Kona Gold was still a length in front after running a half-mile in 43 3/5 seconds and extended his lead to 1 1/2 lengths after five furlongs in 55 4/5, but Big Jag was determined while rallying on the outside. Under urging by jockey Jose Valdivia Jr., he prevailed in a photo in 1:08 for the six furlongs. Swiss Yodeler, who faded to third, was beaten by eight lengths.

"I watched, but I didn't watch," said Pinfield, remembering the stretch run. "I was looking through my fingertips and Debbie ran the final furlong with the horse.

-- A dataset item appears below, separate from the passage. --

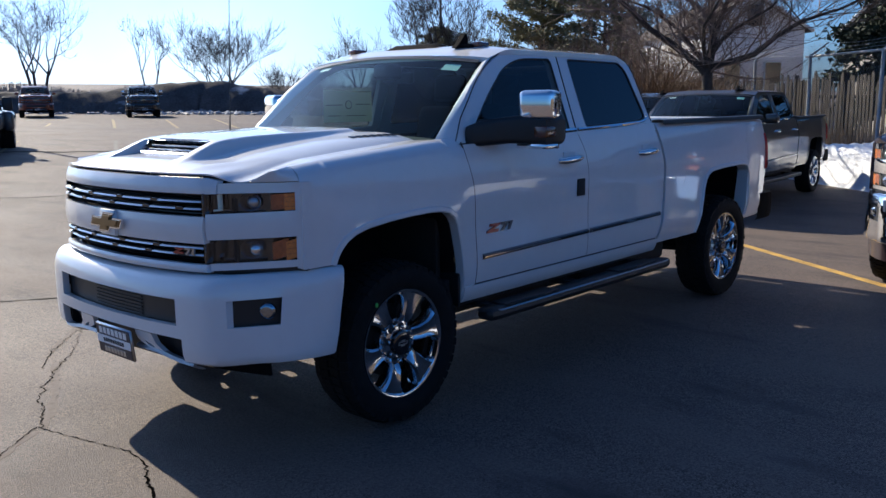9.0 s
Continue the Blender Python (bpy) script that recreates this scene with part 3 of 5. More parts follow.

"I don't know if I can explain what that race meant. It meant so much to Debbie and I, and it was a great morale boost for everybody at the barn. We were ecstatic. Kona Gold is such a wonderful horse, a warrior and nothing he has done the last couple of years has surprised me."

Depending on what happens Sunday, another trip to Dubai is possible for Big Jag, who has earned $1,767,479, putting him 10th on the all-time list among California-breds. Or the gelding might stay at Santa Anita, where he has five wins and four seconds in 11 races. After the Palos Verdes, there is the San Carlos on March 4 and the Potrero Grande Breeders' Cup Handicap on April 1.

What is known for sure is that all concerned will do what is right for Big Jag.